# David Picard

IMAGINE/LIGM

IMAGINE/LIGM

wednesday 30 january 2019

We recently published a paper entitled Distributed optimization for deep learning with gossip exchange with M. Blot, N. Thome and M. Cord. This work is about distributed optimization for deep neural networks in an asynchronous and decentralized setup. We tackle the case where you have several computing resources (e.g., GPU) and you want to train a single deep learning model. We propose an optimization procedure based on gossip, where each computing optimizes a local model and sometimes exchange their weights with a random neighbor. There are several key aspect to this research.

First, we show that the gossiping strategy is in expectation equivalent to performing a stochastic gradient descent with mini-batches of a size equivalent to the aggregation of all nodes.

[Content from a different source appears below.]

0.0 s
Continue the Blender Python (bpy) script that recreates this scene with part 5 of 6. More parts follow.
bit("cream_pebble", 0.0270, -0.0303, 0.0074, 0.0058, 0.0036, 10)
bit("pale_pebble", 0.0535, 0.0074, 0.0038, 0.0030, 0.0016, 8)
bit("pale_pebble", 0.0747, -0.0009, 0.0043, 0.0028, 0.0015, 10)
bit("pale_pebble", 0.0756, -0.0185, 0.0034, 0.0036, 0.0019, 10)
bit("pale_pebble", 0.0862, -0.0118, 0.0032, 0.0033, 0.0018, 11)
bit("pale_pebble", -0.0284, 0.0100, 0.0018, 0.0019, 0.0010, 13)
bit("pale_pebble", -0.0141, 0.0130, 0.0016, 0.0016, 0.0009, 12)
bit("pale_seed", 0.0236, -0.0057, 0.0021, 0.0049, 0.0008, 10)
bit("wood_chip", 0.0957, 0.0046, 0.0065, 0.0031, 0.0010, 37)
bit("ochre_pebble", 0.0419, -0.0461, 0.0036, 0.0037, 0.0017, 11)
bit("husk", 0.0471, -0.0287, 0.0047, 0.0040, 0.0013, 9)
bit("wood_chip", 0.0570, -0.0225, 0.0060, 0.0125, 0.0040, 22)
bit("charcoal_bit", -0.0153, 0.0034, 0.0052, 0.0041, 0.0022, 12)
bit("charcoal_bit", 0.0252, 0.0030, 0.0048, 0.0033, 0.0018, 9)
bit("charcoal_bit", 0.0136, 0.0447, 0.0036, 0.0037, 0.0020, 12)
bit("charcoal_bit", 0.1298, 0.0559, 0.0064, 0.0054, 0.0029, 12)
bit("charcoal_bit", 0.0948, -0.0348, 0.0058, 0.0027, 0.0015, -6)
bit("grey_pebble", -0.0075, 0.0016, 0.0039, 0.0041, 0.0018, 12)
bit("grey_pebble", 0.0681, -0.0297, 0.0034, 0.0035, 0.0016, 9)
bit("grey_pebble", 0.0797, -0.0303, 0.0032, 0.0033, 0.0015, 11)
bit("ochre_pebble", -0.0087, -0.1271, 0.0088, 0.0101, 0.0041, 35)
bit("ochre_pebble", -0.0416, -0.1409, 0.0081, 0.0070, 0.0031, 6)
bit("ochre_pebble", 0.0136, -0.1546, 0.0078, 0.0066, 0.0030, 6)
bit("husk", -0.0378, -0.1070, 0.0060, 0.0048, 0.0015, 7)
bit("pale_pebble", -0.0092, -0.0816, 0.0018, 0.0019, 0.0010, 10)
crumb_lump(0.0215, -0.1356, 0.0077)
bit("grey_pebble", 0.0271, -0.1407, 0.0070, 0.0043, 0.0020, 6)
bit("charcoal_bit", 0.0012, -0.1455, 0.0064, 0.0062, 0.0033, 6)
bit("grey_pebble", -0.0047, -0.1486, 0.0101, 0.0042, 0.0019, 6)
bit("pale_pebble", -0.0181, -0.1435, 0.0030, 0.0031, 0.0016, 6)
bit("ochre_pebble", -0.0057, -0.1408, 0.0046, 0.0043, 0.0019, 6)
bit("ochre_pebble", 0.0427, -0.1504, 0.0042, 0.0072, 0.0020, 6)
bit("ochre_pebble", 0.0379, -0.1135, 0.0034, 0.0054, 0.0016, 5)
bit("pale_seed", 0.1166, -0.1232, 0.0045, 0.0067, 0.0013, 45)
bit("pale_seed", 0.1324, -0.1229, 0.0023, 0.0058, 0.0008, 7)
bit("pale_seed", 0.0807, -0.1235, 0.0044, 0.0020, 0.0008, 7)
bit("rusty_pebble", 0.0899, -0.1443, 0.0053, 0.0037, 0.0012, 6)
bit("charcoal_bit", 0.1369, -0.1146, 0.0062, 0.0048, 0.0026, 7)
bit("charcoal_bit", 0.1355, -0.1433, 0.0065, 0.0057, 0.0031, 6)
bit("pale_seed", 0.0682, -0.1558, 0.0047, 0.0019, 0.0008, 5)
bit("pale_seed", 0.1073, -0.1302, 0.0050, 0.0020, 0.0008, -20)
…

This means that you can optimize big models which are notoriously hard to train without a bigger batch size (I'm looking at you resnet) on a collection of small GPU, rather than having to buy a larger and much more expensive one.

Second, we also show that the gossip mechanism perform some sort of stochastic exploration that in my opinion is similar to dropout, but on entire models. In short, it is a way to train an ensemble and getting the aggregate of this ensemble thanks to the consensus optimization.

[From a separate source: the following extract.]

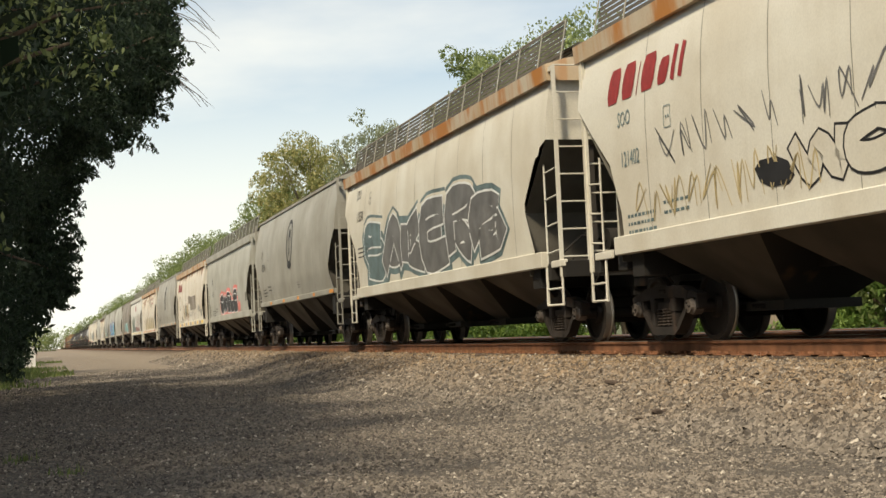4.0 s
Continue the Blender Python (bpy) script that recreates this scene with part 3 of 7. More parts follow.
def add_truck(car, y, cast=None):
    gear = GEAR[(cast or CAST).name]
    tr = part("truck", gear["truck"], (), car, at=(0, y, 0))
    for s in (-1, 1):
        part("side_frame", gear["side_frame"], (), tr, at=(s * 1.03, 0, 0))
        part("spring", gear["spring"], (), tr, at=(s * 1.03, 0, 0))
        part("wheelset", gear["wheelset"], (), tr, at=(0, s * 0.89, WHEEL_R))
    return tr


def coupler_mesh():
    g = Geo()
    g.soft_box(-0.10, 0.10, 0.0, 0.62, 0.78, 0.98, 0.02)
    g.soft_box(-0.17, 0.14, 0.50, 0.80, 0.70, 1.04, 0.05)
    g.soft_box(-0.30, 0.30, -0.25, 0.0, 0.70, 1.08, 0.03)
    g.pipe([(-0.32, 0.05, 0.95), (-0.34, 0.30, 0.62), (-0.28, 0.62, 0.45), (-0.22, 0.80, 0.55)], 0.028, 6)
    g.pipe([(-0.1, 0.55, 1.03), (-0.25, 0.35, 1.12), (-1.35, 0.30, 1.05), (-1.42, 0.32, 0.88)], 0.018, 5)
    return g.mesh("coupler", UNDER, smooth=40)


COUPLER = coupler_mesh()


def add_couplers(car, y_end):
    for s in (-1, 1):
        ob = part("coupler", COUPLER, (), car, at=(0, s * y_end, 0))
        ob.rotation_euler = (0, 0, 0 if s > 0 else math.pi)


# ---------------------------------------------------------------- covered hoppers
CYL = ((1.50, 1.46), (1.66, 1.475), (2.2, 1.545), (2.8, 1.565), (3.4, 1.545), (3.9, 1.485), (4.3, 1.40), (4.72, 1.28))
ACF = ((1.24, 1.53), (1.50, 1.535), (2.2, 1.56), (3.0, 1.565), (3.6, 1.535), (4.0, 1.48), (4.26, 1.42))


END_CUTS = {
    ("cyl", -1): ((1.2, 6.90), (1.62, 6.82), (2.14, 6.47), (2.37, 6.47), (3.04, 7.12), (3.08, 7.28), (3.20, 7.32), (3.29, 7.55), (9, 7.70)),
    ("cyl", 1): ((1.2, 7.42), (1.66, 7.42), (1.78, 7.24), (2.28, 7.22), (3.16, 8.30), (3.22, 8.36), (9, 8.36)),
    ("acf", -1): ((1.2, 7.05), (1.50, 6.85), (2.17, 6.52), (2.37, 6.50), (3.04, 7.14), (3.08, 7.30), (3.20, 7.36), (3.29, 7.65), (9, 7.78)),
    ("acf", 1): ((1.2, 6.92), (1.57, 6.90), (1.84, 6.92), (2.54, 7.22), (3.41, 8.28), (3.52, 8.42), (9, 8.42))}


def body_end(shape, z, e):
    """How far the side sheet reaches towards the car's leading (-1) or trailing (1) end at height z."""
    pts = END_CUTS[shape, e]
    for (z0, y0), (z1, y1) in zip(pts, pts[1:]):
        if z <= z1:
            return y0 + (y1 - y0) * (z - z0) / (z1 - z0)
    return pts[-1][1]


HOPPER_MESHES = {}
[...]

There are many interesting work to be done on this topic, mostly theoretical work, that I am very looking forward to in the future.

friday 24 april 2015

Since we had a few publications on the topic of distributed machine learning (in particular a Neurocomputing paper on distributed PCA: "Asynchronous Gossip Principal Components Analysis"), let's talk a bit more about it. My Ph.D. student Jérôme Fellus has rolled out the version first version of his libagml library. This is a distributed machine learning library in C++ that relies on Gossip protocols.

The main page is here: http://perso-etis.ensea.fr/~jerofell/software.html

The way it works is dead simple: you have a mother class that corresponds to a node, and all you have to do is derive it to make your specifi local computation and aggregation procedures. All the networking, instantiation, etc, is handle by the library. Nice, isn't it?